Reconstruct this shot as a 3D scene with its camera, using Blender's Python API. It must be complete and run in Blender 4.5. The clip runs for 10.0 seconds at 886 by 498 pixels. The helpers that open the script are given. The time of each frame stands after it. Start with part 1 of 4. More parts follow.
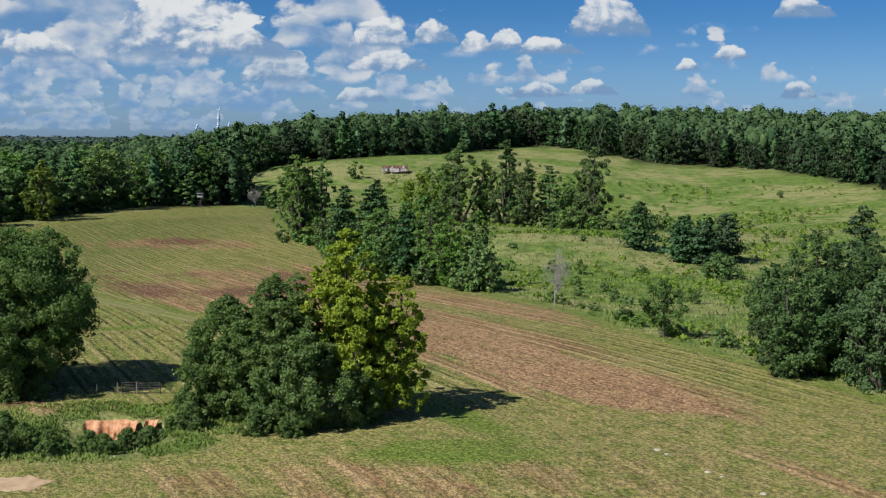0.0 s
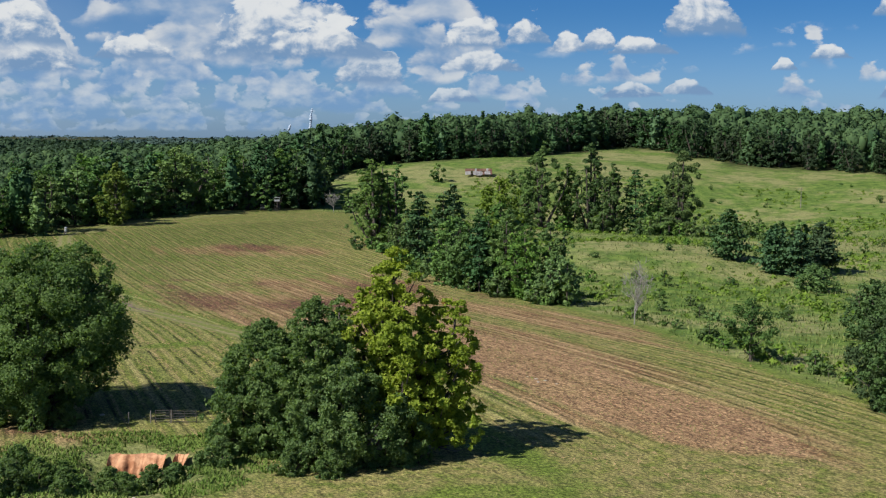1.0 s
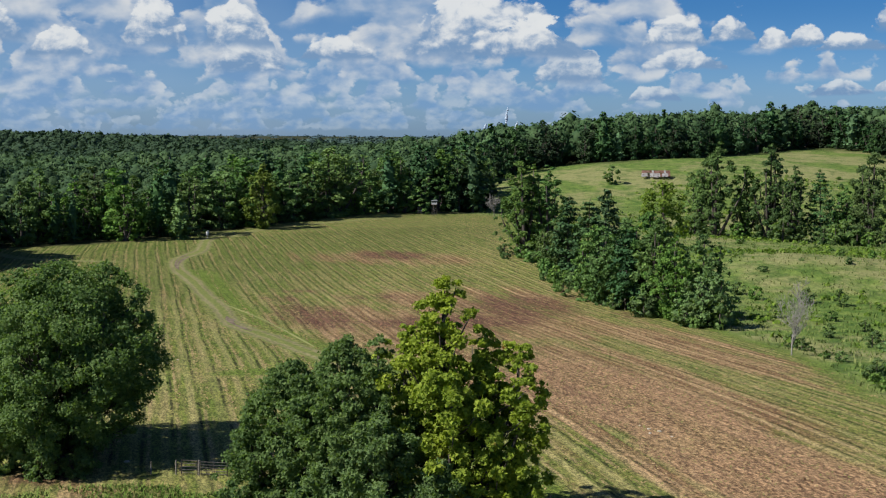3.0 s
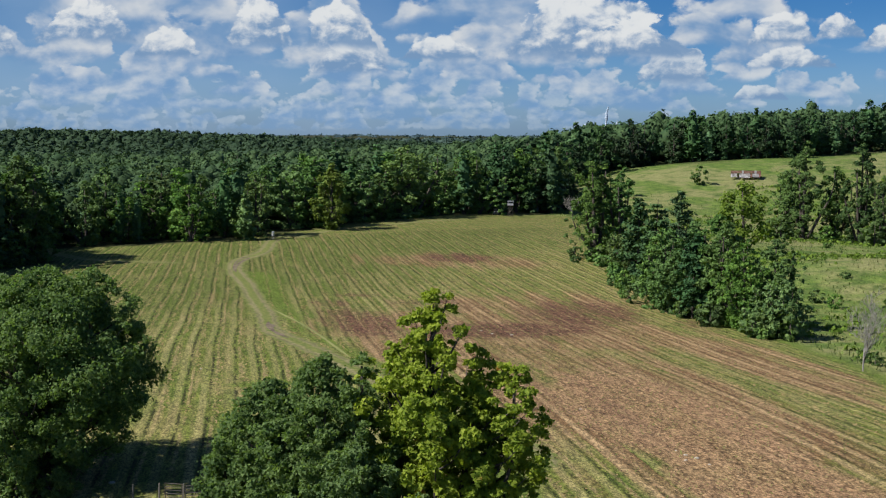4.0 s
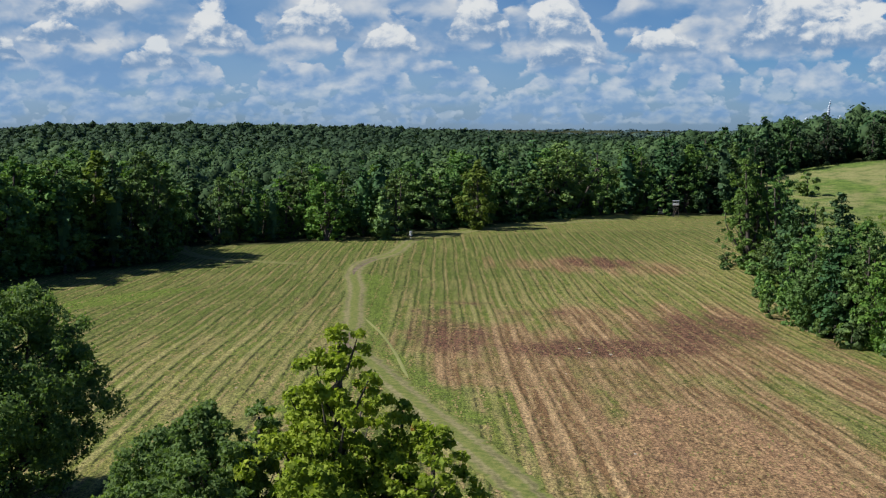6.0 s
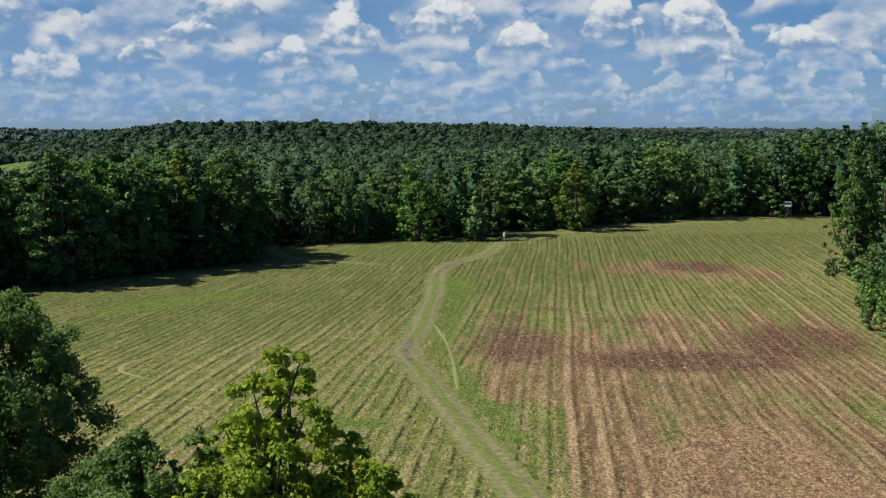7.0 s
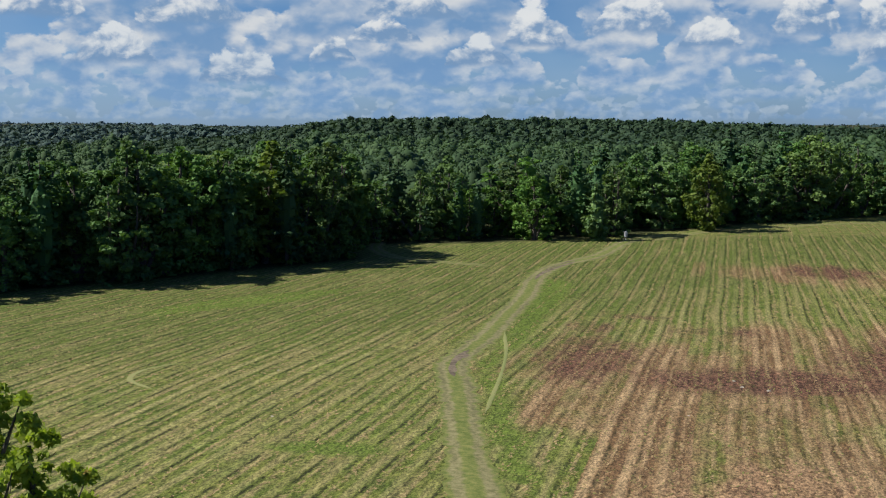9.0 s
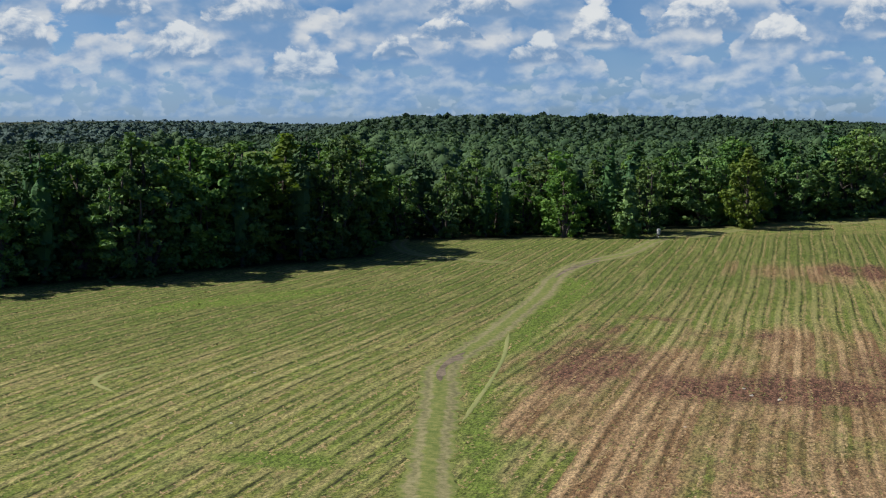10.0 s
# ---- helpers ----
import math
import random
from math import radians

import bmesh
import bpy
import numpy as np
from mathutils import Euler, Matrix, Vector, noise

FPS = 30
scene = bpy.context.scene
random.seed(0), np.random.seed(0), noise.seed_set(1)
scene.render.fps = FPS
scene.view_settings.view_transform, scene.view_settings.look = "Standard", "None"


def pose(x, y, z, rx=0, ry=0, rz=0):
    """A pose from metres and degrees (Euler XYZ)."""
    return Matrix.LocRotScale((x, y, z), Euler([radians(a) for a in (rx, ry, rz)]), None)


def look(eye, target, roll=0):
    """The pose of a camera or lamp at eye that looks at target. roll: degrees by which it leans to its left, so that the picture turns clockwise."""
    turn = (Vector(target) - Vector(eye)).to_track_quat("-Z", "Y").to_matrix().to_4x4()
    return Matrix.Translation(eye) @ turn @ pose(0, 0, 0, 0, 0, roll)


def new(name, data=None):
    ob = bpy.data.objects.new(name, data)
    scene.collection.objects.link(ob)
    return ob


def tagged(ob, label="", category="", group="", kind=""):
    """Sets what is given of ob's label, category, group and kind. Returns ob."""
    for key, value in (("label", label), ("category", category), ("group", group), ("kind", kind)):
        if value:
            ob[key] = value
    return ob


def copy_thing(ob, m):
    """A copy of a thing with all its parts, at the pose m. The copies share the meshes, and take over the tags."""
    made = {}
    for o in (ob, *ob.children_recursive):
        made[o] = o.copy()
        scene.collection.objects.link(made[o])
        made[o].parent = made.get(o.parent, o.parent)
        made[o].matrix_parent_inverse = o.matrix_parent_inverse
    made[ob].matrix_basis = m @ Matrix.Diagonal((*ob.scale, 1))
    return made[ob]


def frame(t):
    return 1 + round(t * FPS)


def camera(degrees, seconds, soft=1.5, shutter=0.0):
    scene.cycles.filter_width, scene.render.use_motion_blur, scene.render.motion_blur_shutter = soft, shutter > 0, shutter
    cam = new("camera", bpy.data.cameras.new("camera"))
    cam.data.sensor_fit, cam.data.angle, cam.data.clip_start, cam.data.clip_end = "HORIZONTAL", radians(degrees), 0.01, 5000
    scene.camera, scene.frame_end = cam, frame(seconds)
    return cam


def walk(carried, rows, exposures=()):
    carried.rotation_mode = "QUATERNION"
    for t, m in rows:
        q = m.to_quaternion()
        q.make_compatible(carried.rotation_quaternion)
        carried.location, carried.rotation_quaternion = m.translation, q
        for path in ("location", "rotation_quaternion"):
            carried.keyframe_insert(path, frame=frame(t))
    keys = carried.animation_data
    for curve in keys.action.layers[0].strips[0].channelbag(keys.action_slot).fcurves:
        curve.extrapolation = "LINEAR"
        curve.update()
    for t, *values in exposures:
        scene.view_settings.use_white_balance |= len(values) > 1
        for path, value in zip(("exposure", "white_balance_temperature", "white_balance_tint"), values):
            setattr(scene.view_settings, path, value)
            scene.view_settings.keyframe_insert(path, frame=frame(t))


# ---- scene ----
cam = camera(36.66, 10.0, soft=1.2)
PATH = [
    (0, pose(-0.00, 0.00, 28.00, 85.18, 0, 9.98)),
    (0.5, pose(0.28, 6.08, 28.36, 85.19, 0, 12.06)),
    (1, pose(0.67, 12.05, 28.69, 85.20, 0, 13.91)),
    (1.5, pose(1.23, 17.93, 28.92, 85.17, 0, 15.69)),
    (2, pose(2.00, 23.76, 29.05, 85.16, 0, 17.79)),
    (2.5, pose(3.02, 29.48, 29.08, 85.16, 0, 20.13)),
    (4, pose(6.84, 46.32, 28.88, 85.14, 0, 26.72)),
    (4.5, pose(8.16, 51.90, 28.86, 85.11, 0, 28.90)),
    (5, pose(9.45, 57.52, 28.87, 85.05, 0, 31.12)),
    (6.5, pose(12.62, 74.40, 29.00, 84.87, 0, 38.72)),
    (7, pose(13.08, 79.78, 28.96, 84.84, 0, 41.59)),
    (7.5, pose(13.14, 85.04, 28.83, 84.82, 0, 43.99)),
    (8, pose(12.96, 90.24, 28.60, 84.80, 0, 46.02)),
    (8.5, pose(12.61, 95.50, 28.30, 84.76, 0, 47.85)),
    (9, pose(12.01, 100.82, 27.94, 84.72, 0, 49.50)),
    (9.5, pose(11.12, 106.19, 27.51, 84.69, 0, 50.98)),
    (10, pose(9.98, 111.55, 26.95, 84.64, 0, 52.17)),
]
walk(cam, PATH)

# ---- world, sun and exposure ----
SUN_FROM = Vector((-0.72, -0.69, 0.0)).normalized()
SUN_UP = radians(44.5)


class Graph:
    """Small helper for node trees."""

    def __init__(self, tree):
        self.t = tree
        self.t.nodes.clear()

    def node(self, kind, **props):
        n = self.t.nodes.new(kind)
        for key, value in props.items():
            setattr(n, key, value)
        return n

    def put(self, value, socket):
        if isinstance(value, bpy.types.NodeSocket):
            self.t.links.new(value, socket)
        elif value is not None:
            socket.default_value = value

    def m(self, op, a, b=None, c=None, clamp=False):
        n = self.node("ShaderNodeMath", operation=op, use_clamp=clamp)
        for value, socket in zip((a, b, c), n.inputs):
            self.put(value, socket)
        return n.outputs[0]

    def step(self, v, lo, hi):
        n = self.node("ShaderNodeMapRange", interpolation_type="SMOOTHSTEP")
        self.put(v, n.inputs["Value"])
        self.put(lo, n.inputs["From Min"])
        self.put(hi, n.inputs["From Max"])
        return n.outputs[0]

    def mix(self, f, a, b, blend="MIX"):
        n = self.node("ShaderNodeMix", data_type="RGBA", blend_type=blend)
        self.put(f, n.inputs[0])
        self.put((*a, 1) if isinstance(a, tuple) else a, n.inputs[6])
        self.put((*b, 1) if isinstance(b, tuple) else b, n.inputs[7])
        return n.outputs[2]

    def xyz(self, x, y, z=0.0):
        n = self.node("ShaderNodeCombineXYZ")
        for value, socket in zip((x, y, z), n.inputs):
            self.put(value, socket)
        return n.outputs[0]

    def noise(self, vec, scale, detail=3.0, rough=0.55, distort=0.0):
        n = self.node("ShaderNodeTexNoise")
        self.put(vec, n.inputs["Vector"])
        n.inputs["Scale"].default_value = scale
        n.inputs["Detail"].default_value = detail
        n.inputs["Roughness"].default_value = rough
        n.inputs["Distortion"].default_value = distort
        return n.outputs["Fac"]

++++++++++

[WORK TO BE COMPLETED]
Go through the material above and print all of it exactly, except the pictures.

[FINISHED TASK]
Reconstruct this shot as a 3D scene with its camera, using Blender's Python API. It must be complete and run in Blender 4.5. The clip runs for 10.0 seconds at 886 by 498 pixels. The helpers that open the script are given. The time of each frame stands after it. Start with part 1 of 4. More parts follow.
0.0 s
1.0 s
3.0 s
4.0 s
6.0 s
7.0 s
9.0 s
10.0 s
# ---- helpers ----
import math
import random
from math import radians

import bmesh
import bpy
import numpy as np
from mathutils import Euler, Matrix, Vector, noise

FPS = 30
scene = bpy.context.scene
random.seed(0), np.random.seed(0), noise.seed_set(1)
scene.render.fps = FPS
scene.view_settings.view_transform, scene.view_settings.look = "Standard", "None"


def pose(x, y, z, rx=0, ry=0, rz=0):
    """A pose from metres and degrees (Euler XYZ)."""
    return Matrix.LocRotScale((x, y, z), Euler([radians(a) for a in (rx, ry, rz)]), None)


def look(eye, target, roll=0):
    """The pose of a camera or lamp at eye that looks at target. roll: degrees by which it leans to its left, so that the picture turns clockwise."""
    turn = (Vector(target) - Vector(eye)).to_track_quat("-Z", "Y").to_matrix().to_4x4()
    return Matrix.Translation(eye) @ turn @ pose(0, 0, 0, 0, 0, roll)


def new(name, data=None):
    ob = bpy.data.objects.new(name, data)
    scene.collection.objects.link(ob)
    return ob


def tagged(ob, label="", category="", group="", kind=""):
    """Sets what is given of ob's label, category, group and kind. Returns ob."""
    for key, value in (("label", label), ("category", category), ("group", group), ("kind", kind)):
        if value:
            ob[key] = value
    return ob


def copy_thing(ob, m):
    """A copy of a thing with all its parts, at the pose m. The copies share the meshes, and take over the tags."""
    made = {}
    for o in (ob, *ob.children_recursive):
        made[o] = o.copy()
        scene.collection.objects.link(made[o])
        made[o].parent = made.get(o.parent, o.parent)
        made[o].matrix_parent_inverse = o.matrix_parent_inverse
    made[ob].matrix_basis = m @ Matrix.Diagonal((*ob.scale, 1))
    return made[ob]


def frame(t):
    return 1 + round(t * FPS)


def camera(degrees, seconds, soft=1.5, shutter=0.0):
    scene.cycles.filter_width, scene.render.use_motion_blur, scene.render.motion_blur_shutter = soft, shutter > 0, shutter
    cam = new("camera", bpy.data.cameras.new("camera"))
    cam.data.sensor_fit, cam.data.angle, cam.data.clip_start, cam.data.clip_end = "HORIZONTAL", radians(degrees), 0.01, 5000
    scene.camera, scene.frame_end = cam, frame(seconds)
    return cam


def walk(carried, rows, exposures=()):
    carried.rotation_mode = "QUATERNION"
    for t, m in rows:
        q = m.to_quaternion()
        q.make_compatible(carried.rotation_quaternion)
        carried.location, carried.rotation_quaternion = m.translation, q
        for path in ("location", "rotation_quaternion"):
            carried.keyframe_insert(path, frame=frame(t))
    keys = carried.animation_data
    for curve in keys.action.layers[0].strips[0].channelbag(keys.action_slot).fcurves:
        curve.extrapolation = "LINEAR"
        curve.update()
    for t, *values in exposures:
        scene.view_settings.use_white_balance |= len(values) > 1
        for path, value in zip(("exposure", "white_balance_temperature", "white_balance_tint"), values):
            setattr(scene.view_settings, path, value)
            scene.view_settings.keyframe_insert(path, frame=frame(t))


# ---- scene ----
cam = camera(36.66, 10.0, soft=1.2)
PATH = [
    (0, pose(-0.00, 0.00, 28.00, 85.18, 0, 9.98)),
    (0.5, pose(0.28, 6.08, 28.36, 85.19, 0, 12.06)),
    (1, pose(0.67, 12.05, 28.69, 85.20, 0, 13.91)),
    (1.5, pose(1.23, 17.93, 28.92, 85.17, 0, 15.69)),
    (2, pose(2.00, 23.76, 29.05, 85.16, 0, 17.79)),
    (2.5, pose(3.02, 29.48, 29.08, 85.16, 0, 20.13)),
    (4, pose(6.84, 46.32, 28.88, 85.14, 0, 26.72)),
    (4.5, pose(8.16, 51.90, 28.86, 85.11, 0, 28.90)),
    (5, pose(9.45, 57.52, 28.87, 85.05, 0, 31.12)),
    (6.5, pose(12.62, 74.40, 29.00, 84.87, 0, 38.72)),
    (7, pose(13.08, 79.78, 28.96, 84.84, 0, 41.59)),
    (7.5, pose(13.14, 85.04, 28.83, 84.82, 0, 43.99)),
    (8, pose(12.96, 90.24, 28.60, 84.80, 0, 46.02)),
    (8.5, pose(12.61, 95.50, 28.30, 84.76, 0, 47.85)),
    (9, pose(12.01, 100.82, 27.94, 84.72, 0, 49.50)),
    (9.5, pose(11.12, 106.19, 27.51, 84.69, 0, 50.98)),
    (10, pose(9.98, 111.55, 26.95, 84.64, 0, 52.17)),
]
walk(cam, PATH)

# ---- world, sun and exposure ----
SUN_FROM = Vector((-0.72, -0.69, 0.0)).normalized()
SUN_UP = radians(44.5)


class Graph:
    """Small helper for node trees."""

    def __init__(self, tree):
        self.t = tree
        self.t.nodes.clear()

    def node(self, kind, **props):
        n = self.t.nodes.new(kind)
        for key, value in props.items():
            setattr(n, key, value)
        return n

    def put(self, value, socket):
        if isinstance(value, bpy.types.NodeSocket):
            self.t.links.new(value, socket)
        elif value is not None:
            socket.default_value = value

    def m(self, op, a, b=None, c=None, clamp=False):
        n = self.node("ShaderNodeMath", operation=op, use_clamp=clamp)
        for value, socket in zip((a, b, c), n.inputs):
            self.put(value, socket)
        return n.outputs[0]

    def step(self, v, lo, hi):
        n = self.node("ShaderNodeMapRange", interpolation_type="SMOOTHSTEP")
        self.put(v, n.inputs["Value"])
        self.put(lo, n.inputs["From Min"])
        self.put(hi, n.inputs["From Max"])
        return n.outputs[0]

    def mix(self, f, a, b, blend="MIX"):
        n = self.node("ShaderNodeMix", data_type="RGBA", blend_type=blend)
        self.put(f, n.inputs[0])
        self.put((*a, 1) if isinstance(a, tuple) else a, n.inputs[6])
        self.put((*b, 1) if isinstance(b, tuple) else b, n.inputs[7])
        return n.outputs[2]

    def xyz(self, x, y, z=0.0):
        n = self.node("ShaderNodeCombineXYZ")
        for value, socket in zip((x, y, z), n.inputs):
            self.put(value, socket)
        return n.outputs[0]

    def noise(self, vec, scale, detail=3.0, rough=0.55, distort=0.0):
        n = self.node("ShaderNodeTexNoise")
        self.put(vec, n.inputs["Vector"])
        n.inputs["Scale"].default_value = scale
        n.inputs["Detail"].default_value = detail
        n.inputs["Roughness"].default_value = rough
        n.inputs["Distortion"].default_value = distort
        return n.outputs["Fac"]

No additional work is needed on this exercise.